EXERCISE |
Write out each line of the material again, word for word.

====================

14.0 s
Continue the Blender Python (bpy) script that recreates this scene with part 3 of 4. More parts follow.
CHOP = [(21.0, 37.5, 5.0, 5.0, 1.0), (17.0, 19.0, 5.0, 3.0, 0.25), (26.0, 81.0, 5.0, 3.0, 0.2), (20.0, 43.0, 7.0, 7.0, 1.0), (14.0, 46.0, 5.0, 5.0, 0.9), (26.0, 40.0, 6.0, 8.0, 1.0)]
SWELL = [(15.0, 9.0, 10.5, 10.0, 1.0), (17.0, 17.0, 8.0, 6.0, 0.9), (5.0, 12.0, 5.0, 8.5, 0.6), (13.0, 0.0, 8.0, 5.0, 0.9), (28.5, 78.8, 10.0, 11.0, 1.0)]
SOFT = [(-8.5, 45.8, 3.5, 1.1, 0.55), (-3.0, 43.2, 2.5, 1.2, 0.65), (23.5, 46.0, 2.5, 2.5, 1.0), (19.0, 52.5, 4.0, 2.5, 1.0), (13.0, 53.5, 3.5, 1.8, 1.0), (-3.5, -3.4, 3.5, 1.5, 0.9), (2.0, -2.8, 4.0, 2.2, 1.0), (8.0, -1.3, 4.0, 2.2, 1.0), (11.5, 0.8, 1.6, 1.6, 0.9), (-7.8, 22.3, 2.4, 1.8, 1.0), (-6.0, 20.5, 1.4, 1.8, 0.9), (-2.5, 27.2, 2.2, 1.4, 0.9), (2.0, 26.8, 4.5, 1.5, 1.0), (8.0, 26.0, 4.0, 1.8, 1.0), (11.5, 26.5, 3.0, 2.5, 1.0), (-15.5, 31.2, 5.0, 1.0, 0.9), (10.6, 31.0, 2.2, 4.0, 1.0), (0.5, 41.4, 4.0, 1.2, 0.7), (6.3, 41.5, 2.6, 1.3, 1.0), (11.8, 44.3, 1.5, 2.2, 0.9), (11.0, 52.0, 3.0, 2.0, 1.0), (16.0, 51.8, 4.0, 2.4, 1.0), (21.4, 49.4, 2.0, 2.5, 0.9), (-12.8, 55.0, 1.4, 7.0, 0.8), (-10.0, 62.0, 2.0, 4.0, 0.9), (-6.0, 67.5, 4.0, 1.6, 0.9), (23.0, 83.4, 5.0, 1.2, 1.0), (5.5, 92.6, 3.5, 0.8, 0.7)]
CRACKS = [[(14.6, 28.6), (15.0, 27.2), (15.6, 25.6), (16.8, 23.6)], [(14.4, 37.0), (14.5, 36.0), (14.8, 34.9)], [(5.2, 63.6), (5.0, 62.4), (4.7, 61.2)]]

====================

SOLUTION |
14.0 s
Continue the Blender Python (bpy) script that recreates this scene with part 3 of 4. More parts follow.
CHOP = [(21.0, 37.5, 5.0, 5.0, 1.0), (17.0, 19.0, 5.0, 3.0, 0.25), (26.0, 81.0, 5.0, 3.0, 0.2), (20.0, 43.0, 7.0, 7.0, 1.0), (14.0, 46.0, 5.0, 5.0, 0.9), (26.0, 40.0, 6.0, 8.0, 1.0)]
SWELL = [(15.0, 9.0, 10.5, 10.0, 1.0), (17.0, 17.0, 8.0, 6.0, 0.9), (5.0, 12.0, 5.0, 8.5, 0.6), (13.0, 0.0, 8.0, 5.0, 0.9), (28.5, 78.8, 10.0, 11.0, 1.0)]
SOFT = [(-8.5, 45.8, 3.5, 1.1, 0.55), (-3.0, 43.2, 2.5, 1.2, 0.65), (23.5, 46.0, 2.5, 2.5, 1.0), (19.0, 52.5, 4.0, 2.5, 1.0), (13.0, 53.5, 3.5, 1.8, 1.0), (-3.5, -3.4, 3.5, 1.5, 0.9), (2.0, -2.8, 4.0, 2.2, 1.0), (8.0, -1.3, 4.0, 2.2, 1.0), (11.5, 0.8, 1.6, 1.6, 0.9), (-7.8, 22.3, 2.4, 1.8, 1.0), (-6.0, 20.5, 1.4, 1.8, 0.9), (-2.5, 27.2, 2.2, 1.4, 0.9), (2.0, 26.8, 4.5, 1.5, 1.0), (8.0, 26.0, 4.0, 1.8, 1.0), (11.5, 26.5, 3.0, 2.5, 1.0), (-15.5, 31.2, 5.0, 1.0, 0.9), (10.6, 31.0, 2.2, 4.0, 1.0), (0.5, 41.4, 4.0, 1.2, 0.7), (6.3, 41.5, 2.6, 1.3, 1.0), (11.8, 44.3, 1.5, 2.2, 0.9), (11.0, 52.0, 3.0, 2.0, 1.0), (16.0, 51.8, 4.0, 2.4, 1.0), (21.4, 49.4, 2.0, 2.5, 0.9), (-12.8, 55.0, 1.4, 7.0, 0.8), (-10.0, 62.0, 2.0, 4.0, 0.9), (-6.0, 67.5, 4.0, 1.6, 0.9), (23.0, 83.4, 5.0, 1.2, 1.0), (5.5, 92.6, 3.5, 0.8, 0.7)]
CRACKS = [[(14.6, 28.6), (15.0, 27.2), (15.6, 25.6), (16.8, 23.6)], [(14.4, 37.0), (14.5, 36.0), (14.8, 34.9)], [(5.2, 63.6), (5.0, 62.4), (4.7, 61.2)]]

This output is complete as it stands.